The window is still down. My hand is waving in the air as I drive. I get to the police station and without thinking instead of turning right as I should, I go straight.

I drive. And I drive. Window down. Music off. Lost in thought.

I drive through the center of the little town where I work. Its midnight and there are a fair number of people moving about.

I drive straight, through the traffic light, on a country road, that is a short cut to the Route 1.

I drive. Obeying the speed limit. 35. 45. 25. 35 again.

Eventually I come to the end of the road. I turn right, headed back to another little town.

It’s now a little past midnight.

For the next hour, I drive, slowly toward home.

For the first time in what seems like weeks, I’m not thinking about what I need to do next.

I’m not thinking about all the things I forgot to do at work today.

I’m not thinking about the things I have to do when I get home. The bills I have to pay. The plants I have to water. The litter I have to scoop.

I drive. Back roads, watching the lights pass by.

Sometime it’s my elbow in the window; sometimes I do that thing where your hand waves up and down.

I come to a McDonald’s. I stop for a Soda Water. $1.08. It takes longer than I’d like but I’m in no hurry.

Eventually I stop for gas, not because I need it, but it’s the old habit coming through.

I wind my way down Route 1 toward the bigger town near me.

Just before I’d turn right to go home, I get on the highway. Window still down, arm still out the window and music still off.

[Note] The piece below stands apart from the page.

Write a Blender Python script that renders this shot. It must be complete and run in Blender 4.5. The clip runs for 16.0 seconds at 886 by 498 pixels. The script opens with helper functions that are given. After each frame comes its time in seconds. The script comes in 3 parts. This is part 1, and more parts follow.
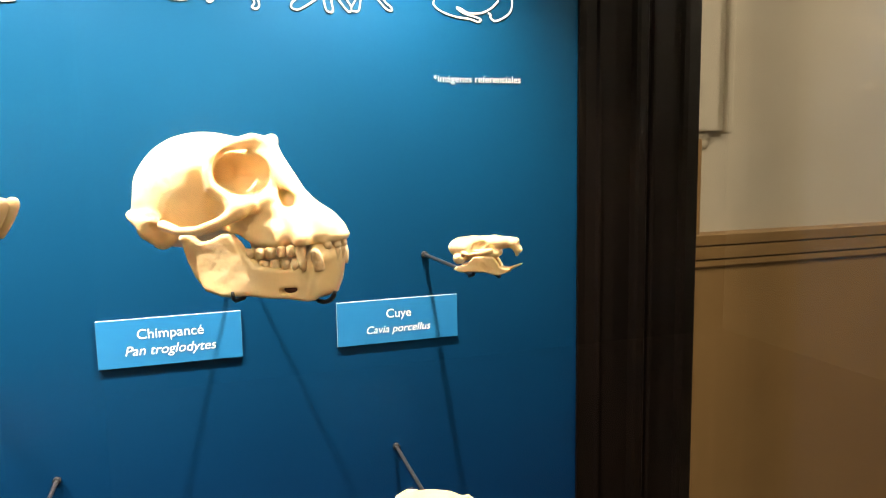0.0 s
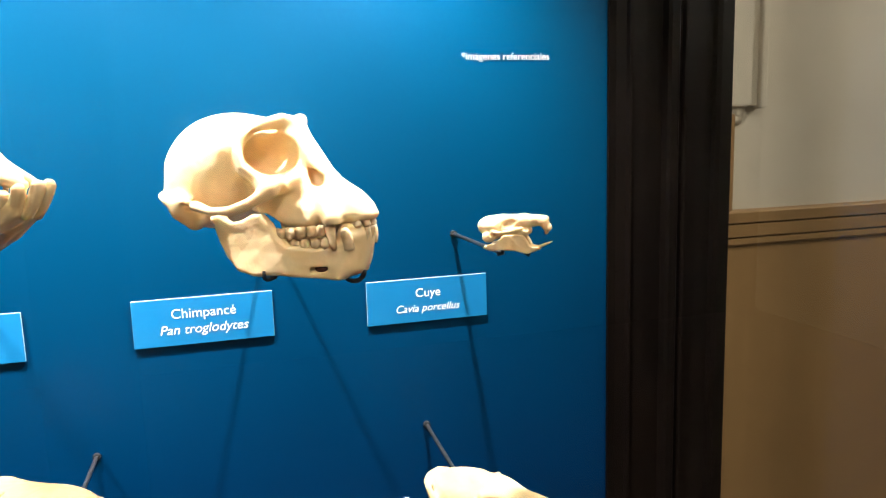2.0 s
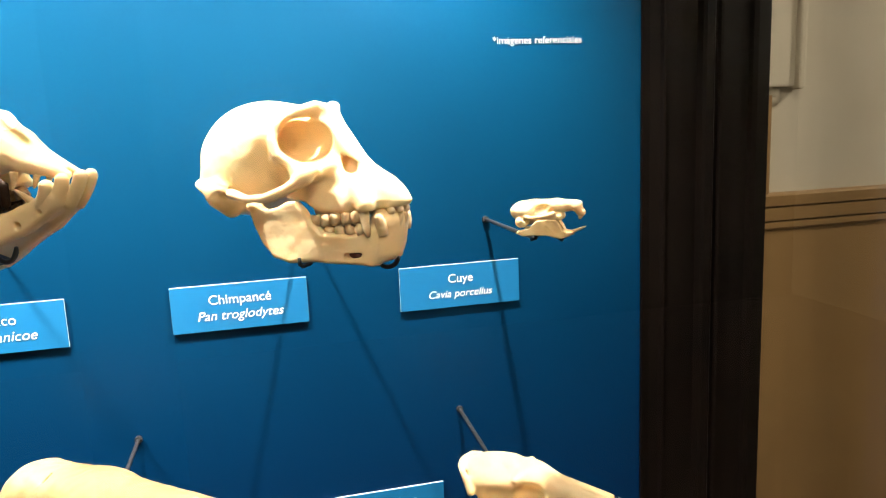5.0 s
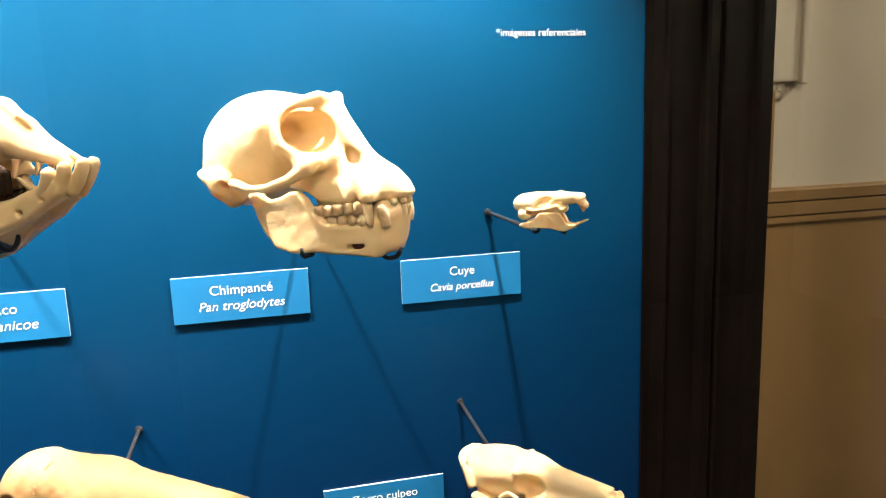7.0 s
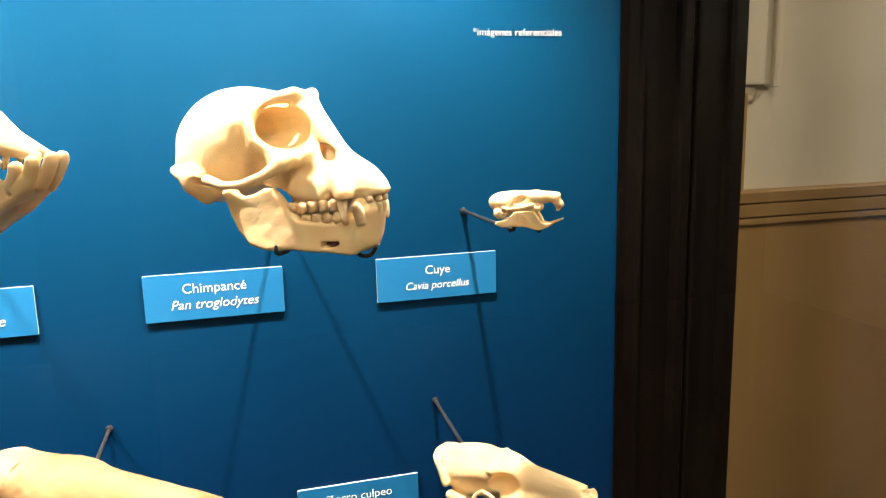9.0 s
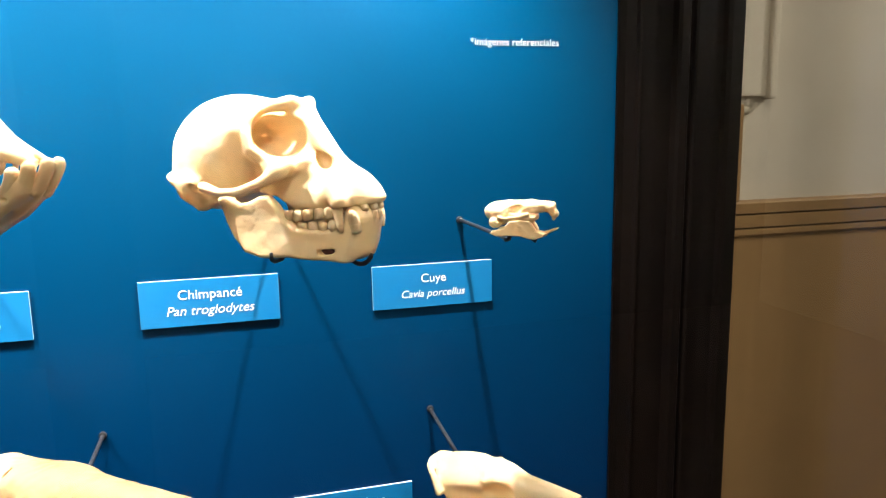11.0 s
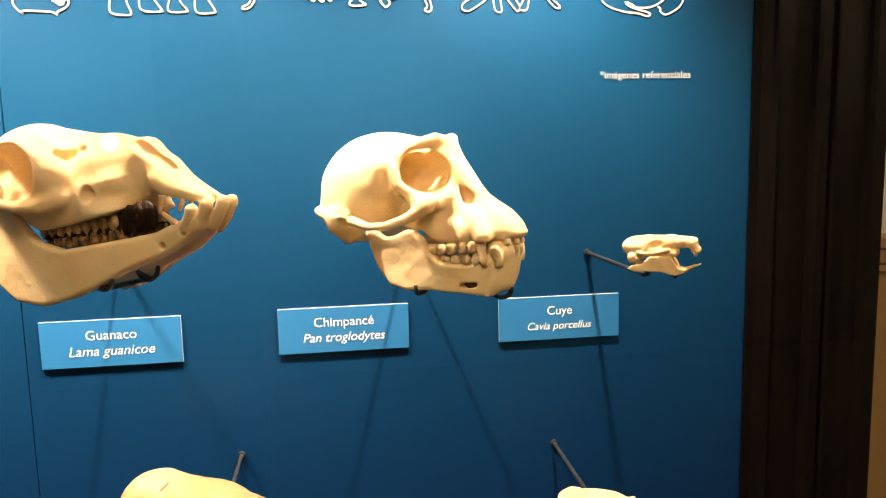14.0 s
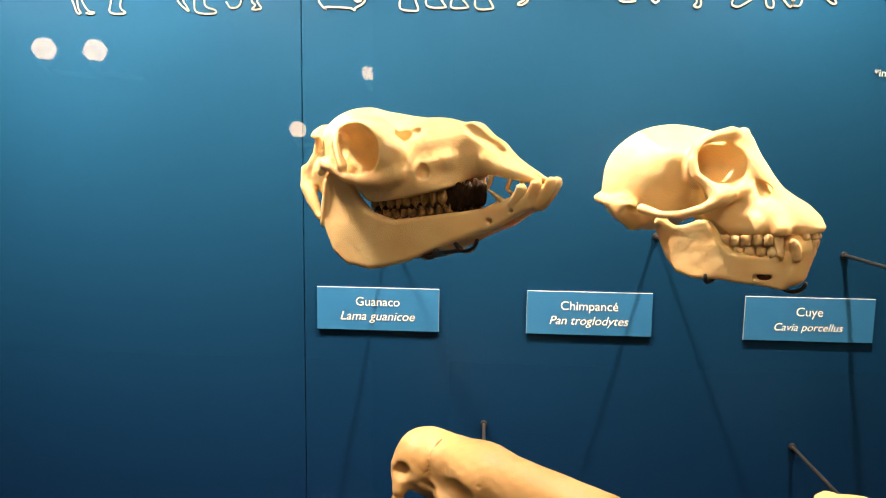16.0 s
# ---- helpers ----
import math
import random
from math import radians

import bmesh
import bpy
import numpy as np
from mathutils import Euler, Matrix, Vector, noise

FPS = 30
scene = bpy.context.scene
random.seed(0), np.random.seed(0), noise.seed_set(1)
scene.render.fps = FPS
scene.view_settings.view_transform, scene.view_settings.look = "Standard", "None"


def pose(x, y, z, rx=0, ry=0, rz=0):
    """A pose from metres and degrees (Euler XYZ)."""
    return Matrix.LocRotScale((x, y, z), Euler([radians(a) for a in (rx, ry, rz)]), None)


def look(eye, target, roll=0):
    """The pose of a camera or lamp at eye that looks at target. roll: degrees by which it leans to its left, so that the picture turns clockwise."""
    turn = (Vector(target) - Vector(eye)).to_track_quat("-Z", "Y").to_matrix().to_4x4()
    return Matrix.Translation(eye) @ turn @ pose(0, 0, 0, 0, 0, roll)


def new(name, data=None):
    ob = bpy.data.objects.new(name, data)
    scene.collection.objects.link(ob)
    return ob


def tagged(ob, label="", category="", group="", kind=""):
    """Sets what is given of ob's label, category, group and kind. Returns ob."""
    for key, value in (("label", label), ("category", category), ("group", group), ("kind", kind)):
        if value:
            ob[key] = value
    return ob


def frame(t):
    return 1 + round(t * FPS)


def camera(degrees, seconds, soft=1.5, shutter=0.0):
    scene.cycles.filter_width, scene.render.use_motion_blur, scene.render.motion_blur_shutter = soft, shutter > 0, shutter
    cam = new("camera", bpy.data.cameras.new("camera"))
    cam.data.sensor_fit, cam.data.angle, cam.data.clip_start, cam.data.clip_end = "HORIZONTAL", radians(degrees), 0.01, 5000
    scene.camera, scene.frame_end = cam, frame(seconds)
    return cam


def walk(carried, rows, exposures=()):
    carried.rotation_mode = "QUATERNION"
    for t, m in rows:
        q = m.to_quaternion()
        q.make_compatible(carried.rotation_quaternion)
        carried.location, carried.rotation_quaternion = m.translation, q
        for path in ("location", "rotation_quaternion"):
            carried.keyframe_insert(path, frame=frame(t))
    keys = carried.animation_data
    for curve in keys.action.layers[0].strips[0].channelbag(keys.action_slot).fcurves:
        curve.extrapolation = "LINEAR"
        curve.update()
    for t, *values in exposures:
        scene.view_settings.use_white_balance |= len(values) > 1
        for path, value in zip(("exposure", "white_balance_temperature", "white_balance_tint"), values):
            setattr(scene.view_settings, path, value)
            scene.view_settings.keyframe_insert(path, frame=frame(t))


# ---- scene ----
cam = camera(62.4, 16.0, 1.1)
PATH = [
    (0, (-0.006, -0.851, 1.449), (0.616, 1.033, 1.196), -1.0),
    (0.5, (-0.008, -0.85, 1.449), (0.59, 1.033, 1.142), -1.3),
    (1, (-0.01, -0.848, 1.449), (0.574, 1.039, 1.137), -1.4),
    (1.5, (-0.008, -0.848, 1.448), (0.582, 1.039, 1.147), -1.2),
    (2, (-0.007, -0.85, 1.447), (0.539, 1.05, 1.144), -1.7),
    (2.5, (-0.008, -0.85, 1.447), (0.495, 1.065, 1.162), -1.5),
    (3, (-0.01, -0.849, 1.447), (0.472, 1.071, 1.168), -1.5),
    (3.5, (-0.009, -0.849, 1.448), (0.459, 1.073, 1.15), -1.6),
    (4, (-0.01, -0.849, 1.448), (0.443, 1.071, 1.119), -2.5),
    (6.3, (-0.01, -0.853, 1.446), (0.464, 1.06, 1.106), -2.2),
    (6.5, (-0.009, -0.851, 1.447), (0.457, 1.064, 1.107), -2.1),
    (7, (-0.012, -0.849, 1.445), (0.451, 1.064, 1.091), -2.0),
    (7.5, (-0.011, -0.85, 1.445), (0.478, 1.056, 1.088), -1.7),
    (8, (-0.011, -0.849, 1.443), (0.467, 1.055, 1.061), -2.2),
    (8.5, (-0.011, -0.849, 1.444), (0.477, 1.056, 1.077), -2.0),
    (9, (-0.011, -0.849, 1.443), (0.514, 1.048, 1.088), -1.4),
    (9.2, (-0.011, -0.849, 1.443), (0.52, 1.049, 1.106), -1.0),
    (11.3, (-0.009, -0.851, 1.444), (0.522, 1.047, 1.11), -0.9),
    (11.5, (-0.012, -0.848, 1.443), (0.488, 1.063, 1.13), -1.1),
    (11.6, (-0.021, -0.851, 1.44), (0.467, 1.075, 1.216), -1.3),
    (11.7, (-0.018, -0.869, 1.446), (0.341, 1.087, 1.231), -1.8),
    (11.8, (-0.024, -0.873, 1.449), (0.303, 1.088, 1.227), -1.7),
    (11.9, (-0.03, -0.87, 1.451), (0.273, 1.091, 1.207), -1.6),
    (12, (-0.033, -0.868, 1.453), (0.255, 1.094, 1.197), -1.8),
    (12.5, (-0.038, -0.864, 1.455), (0.248, 1.099, 1.201), -1.7),
    (13, (-0.041, -0.862, 1.453), (0.249, 1.101, 1.207), -1.1),
    (13.5, (-0.043, -0.856, 1.451), (0.238, 1.107, 1.188), -1.2),
    (14, (-0.047, -0.85, 1.452), (0.233, 1.114, 1.195), -1.3),
    (14.5, (-0.06, -0.85, 1.45), (0.201, 1.117, 1.194), -1.2),
    (14.75, (-0.077, -0.854, 1.45), (0.126, 1.120, 1.195), -0.9),
    (15, (-0.096, -0.858, 1.45), (0.04, 1.122, 1.197), -0.5),
    (15.5, (-0.142, -0.869, 1.448), (-0.152, 1.115, 1.193), 0.4),
    (16, (-0.177, -0.883, 1.446), (-0.283, 1.096, 1.179), 0.8),
]
walk(cam, [(t, look(eye, target, roll)) for t, eye, target, roll in PATH], exposures=[
    (0.0, -0.12, 6650, 10), (0.5, -0.14, 6000, 9), (1.0, -0.14, 5750, 8), (2.5, -0.14, 5650, 8), (3.0, -0.14, 6450, 8), (3.5, -0.14, 5850, 9), (4.0, -0.14, 5850, 9), (6.5, -0.14, 6550, 9), (7.0, -0.12, 6150, 10),
    (7.5, -0.12, 6150, 10), (8.0, -0.10, 6450, 9), (9.0, -0.14, 6400, 9), (11.3, -0.12, 5600, 10), (11.5, -0.12, 5700, 10), (12.0, -0.36, 7200, 13), (13.0, -0.44, 7600, 16), (14.5, -0.46, 7700, 16), (15.0, -0.60, 7700, 15),
    (16.0, -0.80, 8400, 18)])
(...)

I get off the highway and turn left. I drive by our friend’s house that have just put up a fence. It looks great.

I drive into town. I turn, drive, I turn, I drive. I eventually find myself on Commercial Street.

It’s now after 1:00.

It’s time to go home. ]

At this point I’m worried Adam will be worried about me as I didn’t text him to tell him I’d be late.

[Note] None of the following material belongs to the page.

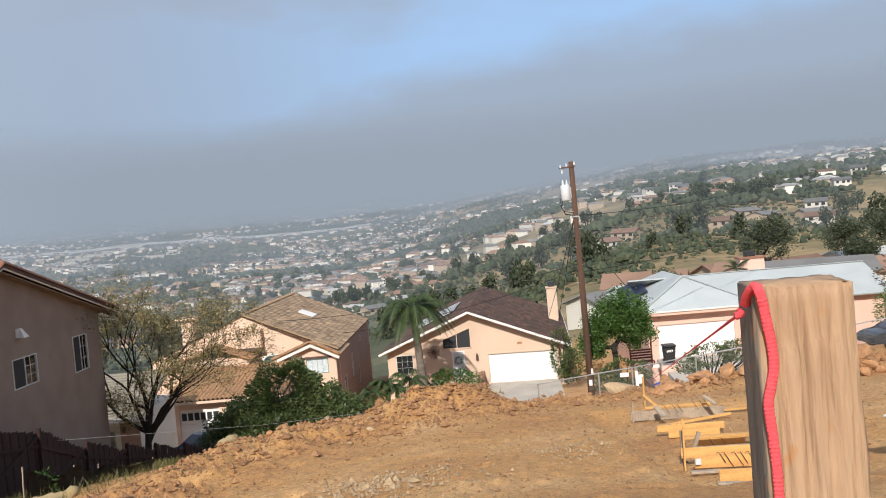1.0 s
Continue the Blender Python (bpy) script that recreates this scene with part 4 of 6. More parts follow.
# ---------------------------------------------------------------- pink house with the pale grey hip roof
def pink_house():
    h = thing("house", pose(13.2, 51.0, 0, 0, 0, -3), "pink stucco house with pale grey hip roof", "house")
    b0, ze = 0.3, 5.15
    W, X1 = 6.5, 16.4                              # garage wing, then the long main body
    gar = (0.62, 5.5, 2.06, 4.19)
    wall("front_wall", h, STUCCO_PINK, (0, 0, 0), (1, 0, 0), W, b0, [(0, ze - 0.05), (W, ze - 0.05)], [gar])
    wall("side_wall", h, STUCCO_PINK, (0, 12, 0), (0, -1, 0), 11.8, b0, [(0, ze - 0.05), (11.8, ze - 0.05)])
    wall("main_wall", h, STUCCO_PINK, (W, 2.0, 0), (1, 0, 0), X1 - 0.5 - W, b0, [(0, ze - 0.2), (X1 - 0.5 - W, ze - 0.2)], [(2.0, 4.0, 3.2, 4.4)])
    window(h, (W, 2.0, 0), (1, 0, 0), 2.0, 4.0, 3.2, 4.4)
    wall("side_wall", h, STUCCO_PINK, (W, 0.2, 0), (0, 1, 0), 1.6, b0, [(0, ze - 0.05), (1.6, ze - 0.05)])
    wall("end_wall", h, STUCCO_PINK, (X1 - 0.5, 2.2, 0), (0, 1, 0), 9.6, b0, [(0, ze - 0.2), (3.3, 6.5), (9.6, ze - 0.4)])
    wall("rear_wall", h, STUCCO_PINK, (X1 - 0.5, 12, 0), (-1, 0, 0), X1 - 0.5, b0, [(0, ze - 0.3), (X1 - 0.5, ze - 0.3)])
    gd = new("garage_door")
    gd.parent = h
    gd.matrix_basis = Matrix.Translation((gar[0], 0.1, gar[2]))
    for i in range(4):
        part("panel", boxed(0, 4.88, 0, 0.05, i * 0.533, i * 0.533 + 0.525, bevel=0.008), WHITE_PAINT, gd)
    o = 0.55
    hw = W / 2 + o
    za = 6.95
    yr, zr = 5.6, 6.72
    roof = part("roof", boxed(3, 3.01, 6, 6.01, 5, 5.01), SHINGLE_GREY, h)
    faces = {
        "hip_end": [(-o, -o, ze), (W + o, -o, ze), (W / 2, hw - o, za)],
        "hip_side": [(-o, -o, ze), (W / 2, hw - o, za), (W / 2, 9.0, za), (-o, 12.5, ze)],
        "hip_inner": [(W + o, -o, ze), (W / 2, hw - o, za), (W / 2, 9.0, za), (W + o, 9.0, ze)],
        "main_front": [(W / 2, 1.4, ze - 0.16), (X1, 1.4, ze - 0.16), (X1, yr, zr), (W / 2, yr, zr)],
        "main_rear": [(0, 12.6, ze - 0.9), (X1, 12.6, ze - 0.9), (X1, yr, zr), (0, yr, zr)],
    }
    for nm, poly in faces.items():
        bm = bmesh.new()
        slab(bm, poly, 0.1)
        part(nm, bm, SHINGLE_GREY, roof)
    for a, b in (((-o, -o, ze), (W / 2, hw - o, za)), ((W + o, -o, ze), (W / 2, hw - o, za)), ((W / 2, yr, zr), (X1, yr, zr))):
        a, b = Vector(a), Vector(b)
        k = int((b - a).length / 0.3)
        me = None
        for i in range(k):
            p, q = a.lerp(b, i / k), a.lerp(b, (i + 1.05) / k)
            if me is None:
                bm = bmesh.new()
                beam(bm, Vector((0, 0, 0.04)), (q - p) + Vector((0, 0, 0.02)), 0.26, 0.03)
                me = finish("hip_shingle", bm, SHINGLE_GREY)
            ob = new("hip_shingle", me)
            ob.parent = roof
            ob.matrix_basis = Matrix.Translation(p)
    part("fascia", boxed(-o - 0.06, W + o + 0.06, -o - 0.07, -o, ze - 0.26, ze + 0.0), STUCCO_PINK, h)
    part("gutter", boxed(-o - 0.08, W + o + 0.08, -o - 0.15, -o - 0.072, ze - 0.07, ze + 0.03), FASCIA_WHITE, h)
    part("soffit", boxed(-o, W + o, -o, 0.0, ze - 0.22, ze - 0.17), STUCCO_PINK, h)
    ch = part("chimney", boxed(8.6, 10.35, 7.6, 8.6, 5, 7.42), STUCCO_PINK, h, "wide pink chimney")
    part("chimney_band", boxed(8.5, 10.45, 7.5, 8.7, 7.42, 7.55), TILE_RIDGE, ch)
    part("spark_guard", boxed(9.1, 9.8, 7.8, 8.4, 7.55, 7.95, bevel=0.05), BLACK_PLASTIC, ch)
    for x in (0.25, 5.95):
        part("wall_lamp", boxed(x - 0.09, x + 0.09, -0.16, 0.0, 4.1, 4.45, bevel=0.03), GREY_METAL, h)
    # three solar panels at the side of the roof
    for i in range(2):
        bm = bmesh.new()
        slab(bm, [(-0.75 + i * 0.9, 4.0, 5.75), (0.1 + i * 0.9, 4.0, 6.05), (0.1 + i * 0.9, 5.9, 6.45), (-0.75 + i * 0.9, 5.9, 6.15)], 0.06)
        part("solar_panel", bm, SOLAR, roof)
    part("planter_wall", boxed(0.0, 1.2, -3.2, -2.9, 0.3, 2.2), STUCCO_PINK, h)
    bm = bmesh.new()
    slab(bm, [(0.4, -0.02, 2.05), (5.7, -0.02, 2.05), (5.9, -8.5, 1.6), (0.2, -8.5, 1.5)], 0.5)
    tagged(part("driveway", bm, CONCRETE, None, "pale concrete driveway before the pink house"), category="driveway", kind="structure").matrix_basis = pose(13.2, 51.0, 0, 0, 0, -3)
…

Our bedroom light is off when I get home.

I get out of the car and for the first time, since I left work, I realize how hot it really is. I’m covered in sweat. My forehead is beaded. I’m thirsty. I’m tired.

I really spent the time lost in thought. As I drove the last three miles home I thought, I should write about this.

And here it is.

This is the first time I’ve done this kind of drive in years.

It’s never hot NOR humid enough in Maine.

When I left work the thermometer on my card read 86. It moved to 93 on the highway, inland away from the coast. I changed often. 86. 91. 95. 88. 86. When I got home it was 82. The coolest I’d seen all night.

I’m exhausted at this point.

But at peace. And calm.

My mind has been turned off of the daily stuff and hyper focused on this post.

For an hour and a half tonight, I was in Kentucky. A 14 year old boy lost in thought as he looked through the fan at the night. I was a 22 year old young adult driving a Nissan Sentra in Atlanta. I was 26 design student driving around the backroads of Kentucy, in my jeepy thing. I was 30 year old teacher driving around Cincinnati, wondering around downtown. I was a 35 year old corporate employe, lost in thought at The World Trade Center. I was 40 year grad student driving home in San Diego.

And I realized as I drove, that my life isn’t perfect.

Far from perfect.

But I’m happy.

I love my boyfriend more and more every day.

I love my job more and more every day.

I’ve found a way to coach my staff that doesn’t cause me stress.

I love my cats.

I love my home.

I love my life.

I knew that before tonight.

But I was reminded of it tonight.

Be well.

It’s approaching 3:30 a.m. I’ve read thru this once, please excuse anything that I missed as far as typos and grammar. I’ll fix it in 10 years when I retire.